> _Data extract_
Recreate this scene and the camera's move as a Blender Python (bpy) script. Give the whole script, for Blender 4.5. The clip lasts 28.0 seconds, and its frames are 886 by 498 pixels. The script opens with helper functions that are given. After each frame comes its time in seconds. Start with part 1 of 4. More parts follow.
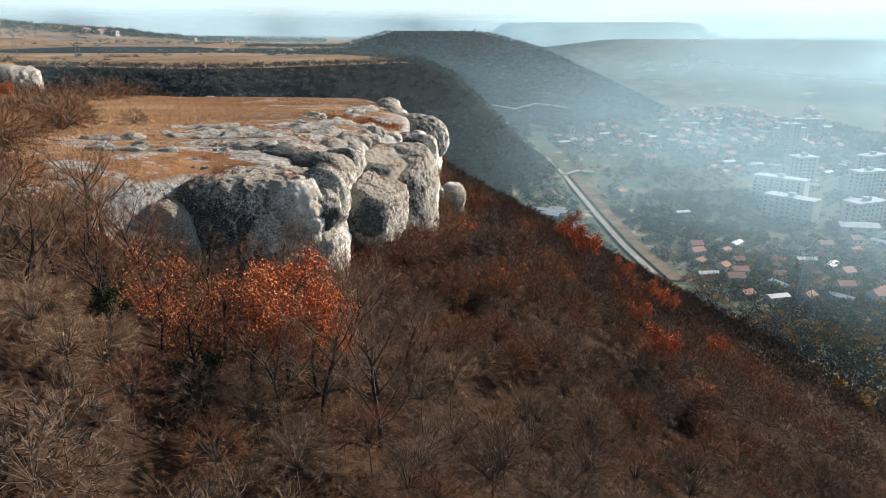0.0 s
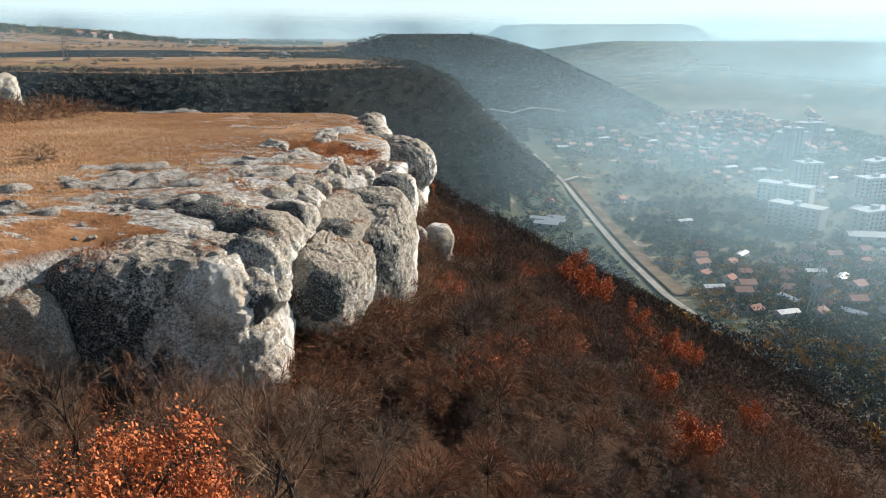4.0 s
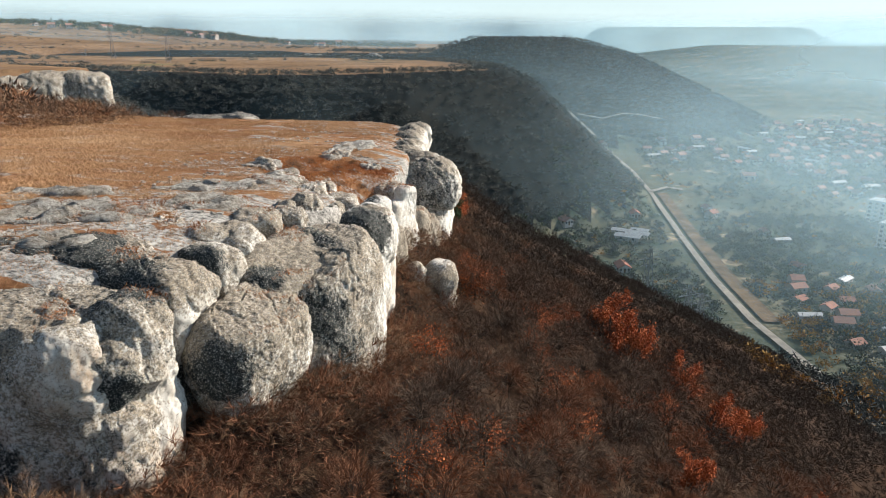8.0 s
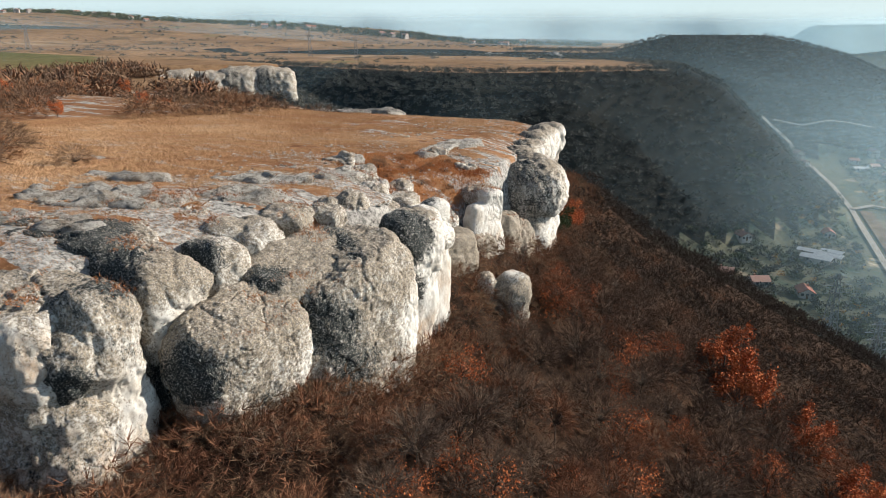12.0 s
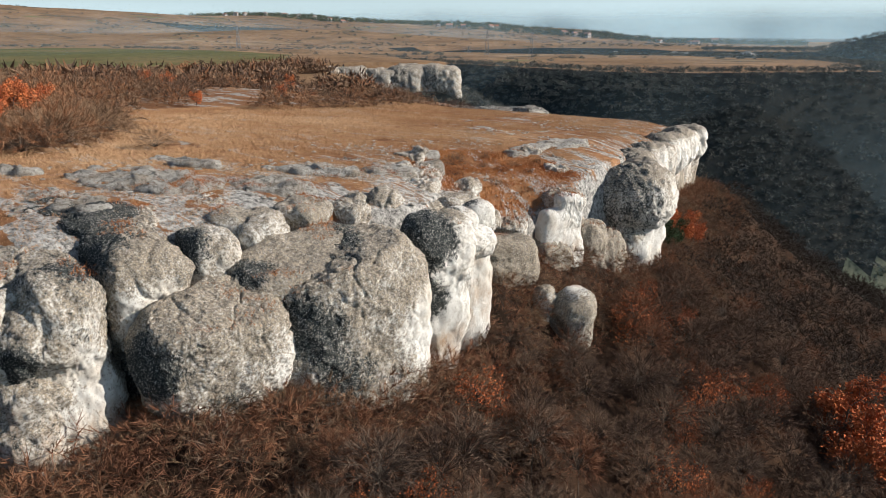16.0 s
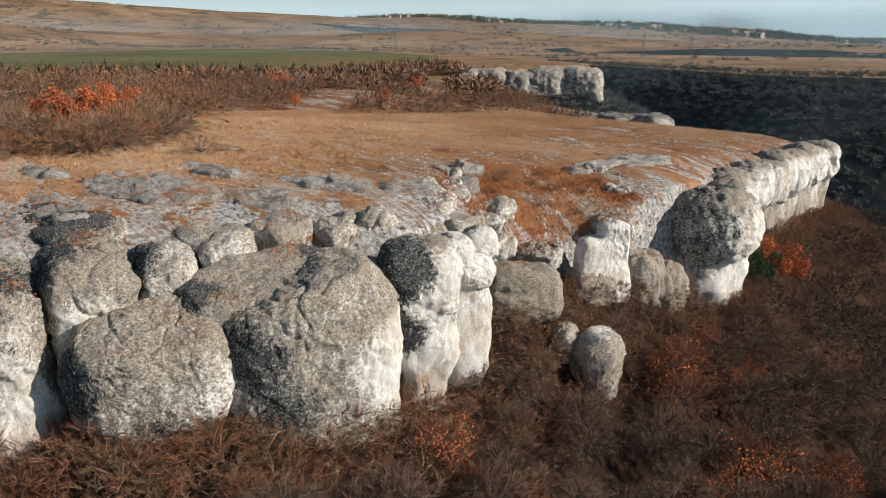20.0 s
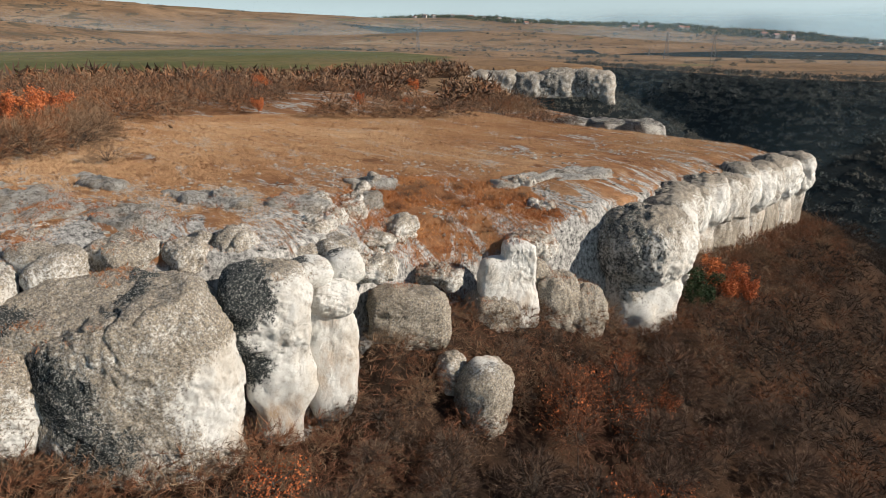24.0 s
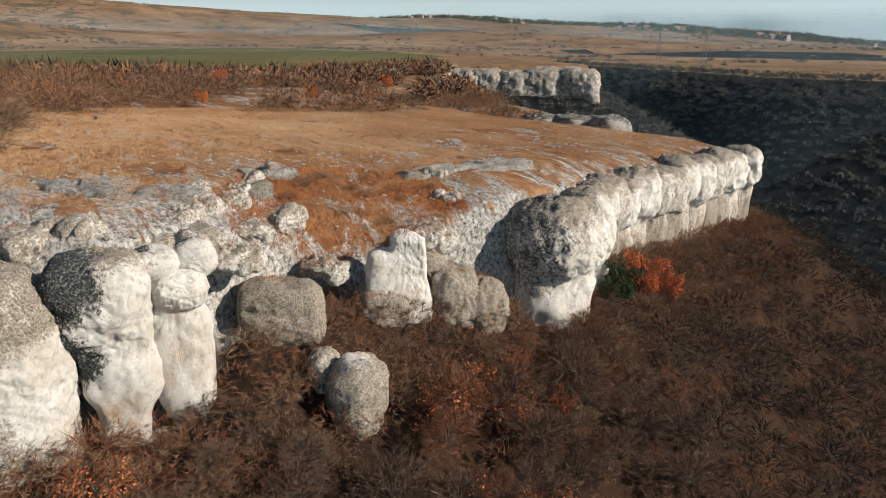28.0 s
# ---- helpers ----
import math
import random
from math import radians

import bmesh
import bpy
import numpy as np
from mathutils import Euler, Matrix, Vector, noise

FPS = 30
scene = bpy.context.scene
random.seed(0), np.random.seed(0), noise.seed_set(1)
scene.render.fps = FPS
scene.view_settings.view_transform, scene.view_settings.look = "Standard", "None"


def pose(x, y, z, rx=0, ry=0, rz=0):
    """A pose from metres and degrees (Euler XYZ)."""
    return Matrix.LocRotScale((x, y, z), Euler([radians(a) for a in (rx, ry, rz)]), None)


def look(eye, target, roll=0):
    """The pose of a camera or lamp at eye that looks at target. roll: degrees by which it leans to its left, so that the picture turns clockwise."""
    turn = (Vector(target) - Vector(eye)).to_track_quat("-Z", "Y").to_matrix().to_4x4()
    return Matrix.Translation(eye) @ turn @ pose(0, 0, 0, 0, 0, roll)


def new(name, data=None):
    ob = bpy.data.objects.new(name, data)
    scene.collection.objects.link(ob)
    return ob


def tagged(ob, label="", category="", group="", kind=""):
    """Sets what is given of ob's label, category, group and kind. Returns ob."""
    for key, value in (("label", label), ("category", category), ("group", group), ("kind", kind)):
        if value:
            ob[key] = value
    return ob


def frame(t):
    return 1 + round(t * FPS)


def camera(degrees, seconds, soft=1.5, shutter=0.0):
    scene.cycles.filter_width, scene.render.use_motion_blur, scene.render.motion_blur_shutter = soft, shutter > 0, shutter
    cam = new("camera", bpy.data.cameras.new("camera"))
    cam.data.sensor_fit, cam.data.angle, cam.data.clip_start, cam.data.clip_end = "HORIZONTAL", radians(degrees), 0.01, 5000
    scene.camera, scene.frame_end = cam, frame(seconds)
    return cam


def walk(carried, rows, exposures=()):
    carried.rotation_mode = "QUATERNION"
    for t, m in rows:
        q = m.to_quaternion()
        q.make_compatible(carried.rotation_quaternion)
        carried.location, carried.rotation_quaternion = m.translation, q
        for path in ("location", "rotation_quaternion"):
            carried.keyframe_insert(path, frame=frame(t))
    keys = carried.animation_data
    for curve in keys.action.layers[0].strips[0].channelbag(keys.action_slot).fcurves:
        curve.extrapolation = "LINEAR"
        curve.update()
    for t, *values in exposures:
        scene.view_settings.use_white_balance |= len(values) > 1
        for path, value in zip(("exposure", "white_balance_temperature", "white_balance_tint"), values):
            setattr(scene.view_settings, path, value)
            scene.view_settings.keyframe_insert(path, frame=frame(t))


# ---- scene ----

> _Goal_
Copy out the data above exactly, except the pictures.

> _Correct result_
Recreate this scene and the camera's move as a Blender Python (bpy) script. Give the whole script, for Blender 4.5. The clip lasts 28.0 seconds, and its frames are 886 by 498 pixels. The script opens with helper functions that are given. After each frame comes its time in seconds. Start with part 1 of 4. More parts follow.
0.0 s
4.0 s
8.0 s
12.0 s
16.0 s
20.0 s
24.0 s
28.0 s
# ---- helpers ----
import math
import random
from math import radians

import bmesh
import bpy
import numpy as np
from mathutils import Euler, Matrix, Vector, noise

FPS = 30
scene = bpy.context.scene
random.seed(0), np.random.seed(0), noise.seed_set(1)
scene.render.fps = FPS
scene.view_settings.view_transform, scene.view_settings.look = "Standard", "None"


def pose(x, y, z, rx=0, ry=0, rz=0):
    """A pose from metres and degrees (Euler XYZ)."""
    return Matrix.LocRotScale((x, y, z), Euler([radians(a) for a in (rx, ry, rz)]), None)


def look(eye, target, roll=0):
    """The pose of a camera or lamp at eye that looks at target. roll: degrees by which it leans to its left, so that the picture turns clockwise."""
    turn = (Vector(target) - Vector(eye)).to_track_quat("-Z", "Y").to_matrix().to_4x4()
    return Matrix.Translation(eye) @ turn @ pose(0, 0, 0, 0, 0, roll)


def new(name, data=None):
    ob = bpy.data.objects.new(name, data)
    scene.collection.objects.link(ob)
    return ob


def tagged(ob, label="", category="", group="", kind=""):
    """Sets what is given of ob's label, category, group and kind. Returns ob."""
    for key, value in (("label", label), ("category", category), ("group", group), ("kind", kind)):
        if value:
            ob[key] = value
    return ob


def frame(t):
    return 1 + round(t * FPS)


def camera(degrees, seconds, soft=1.5, shutter=0.0):
    scene.cycles.filter_width, scene.render.use_motion_blur, scene.render.motion_blur_shutter = soft, shutter > 0, shutter
    cam = new("camera", bpy.data.cameras.new("camera"))
    cam.data.sensor_fit, cam.data.angle, cam.data.clip_start, cam.data.clip_end = "HORIZONTAL", radians(degrees), 0.01, 5000
    scene.camera, scene.frame_end = cam, frame(seconds)
    return cam


def walk(carried, rows, exposures=()):
    carried.rotation_mode = "QUATERNION"
    for t, m in rows:
        q = m.to_quaternion()
        q.make_compatible(carried.rotation_quaternion)
        carried.location, carried.rotation_quaternion = m.translation, q
        for path in ("location", "rotation_quaternion"):
            carried.keyframe_insert(path, frame=frame(t))
    keys = carried.animation_data
    for curve in keys.action.layers[0].strips[0].channelbag(keys.action_slot).fcurves:
        curve.extrapolation = "LINEAR"
        curve.update()
    for t, *values in exposures:
        scene.view_settings.use_white_balance |= len(values) > 1
        for path, value in zip(("exposure", "white_balance_temperature", "white_balance_tint"), values):
            setattr(scene.view_settings, path, value)
            scene.view_settings.keyframe_insert(path, frame=frame(t))


# ---- scene ----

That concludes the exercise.